I could get behind @Skoffer’s idea regarding the keyword depends. I would favor the word depends over import, since import is already used to mean that you are importing objects from a module.
@patrick-kidger My apologies if the depends idea is essentially what you had in PatModules.jl… perhaps I didn’t look closely enough at the details of that package.
The advantages of depends, from my point of view:
- I no longer have to manually order my
includestatements. - It does not enforce a file-module correspondence.
- Thus, I can still use the flat namespace that I prefer.
However, the example that @Skoffer provided is not the best example, because you can define your methods of foo in whatever order you want. There’s no sense in which the A.jl and B.jl files depend on the utils.jl file. (function foo end is not more primal than any other method.) If we ignore modules that run imperative code, the only thing that matters is that types are defined before they are referred to.

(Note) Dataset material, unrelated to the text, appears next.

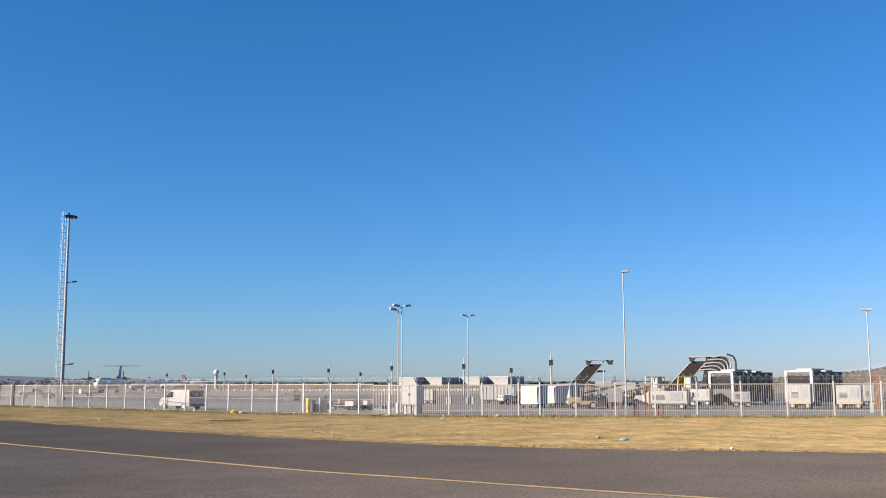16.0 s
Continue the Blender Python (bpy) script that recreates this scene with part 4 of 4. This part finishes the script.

Let me elaborate a bit more on why I don’t like turning every file into a module. Suppose I have a generic function foo, with various methods, that gets used throughout a package DemoPackage.jl. With Julia as it is now, foo “belongs” to the DemoPackage module. But if every file now has to be a module, I have to arbitrarily pick a submodule to “own” foo, and then I have to import foo from my arbitrarily chosen submodule every time that I want to extend it.
Below is a runnable example of what this would look like, using the current module system with nested modules. I think it would look basically the same if the nested modules in the example were separate files with the file-module correspondence enforced.
module DemoPackage
module A
struct S end
foo(::S) = 1
end
module B
import ..A: foo
struct T end
foo(::T) = 2
end
module C
import ..A: foo
struct U end
foo(::U) = 3
end
import .A: S
import .B: T
import .C: foo, U
export foo, S, T, U
end
julia> using .DemoPackage
julia> methods(foo)
# 3 methods for generic function "foo":
[1] foo(::S) in Main.DemoPackage.A at REPL[1]:8
[2] foo(::T) in Main.DemoPackage.B at REPL[1]:14
[3] foo(::U) in Main.DemoPackage.C at REPL[1]:20
Note how I arbitrarily picked module A to “own” foo. But in reality, none of the modules really owns foo—it is a generic function who’s full definition spans multiple modules. There are other arbitrary choices I had to make here:
- In module
C, I could have doneimport ..B: fooinstead ofimport ..A: foo, because, nowB“owns”foojust as much asAdoes! - In the third to last line, I could have done either
import ..A: foo,import ..B: foo, orimport ..C: foo. It’s an arbitrary choice, because they all refer to the same generic function.
To make matters worse, I’ve actually introduced an artificial code dependency that wouldn’t have existed otherwise. Look what happens if I transpose the definition of module B above the definition of module A:
DemoPackage module with order of A and B flipped
module DemoPackage
module B
import ..A: foo
struct T end
foo(::T) = 2
end
module A
struct S end
foo(::S) = 1
end
module C
import ..A: foo
struct U end
foo(::U) = 3
end
import .A: S
import .B: T
import .C: foo, U
export foo, S, T, U
end
If I run the new DemoPackage with the order of A and B flipped, I get ERROR: UndefVarError: A not defined. You might say, “That’s exactly how it’s supposed to work. The code dependency has been enforced.” But the point is, there should not be a code dependency here, because I can define methods in any order I want! I could have done the following, where I can flip the order of defining foo(::S), foo(::T), and foo(::U) to my heart’s content:
module DemoPackage
struct U end
struct T end
struct S end
foo(::U) = 3
foo(::T) = 2
foo(::S) = 1
export foo, S, T, U
end
To summarize:
- Using the same generic function across multiple submodules requires arbitrary import choices and introduces artificial and unnecessary code dependencies.
- You can’t really encapsulate a generic function inside a module, because the generic function is defined by its global method table.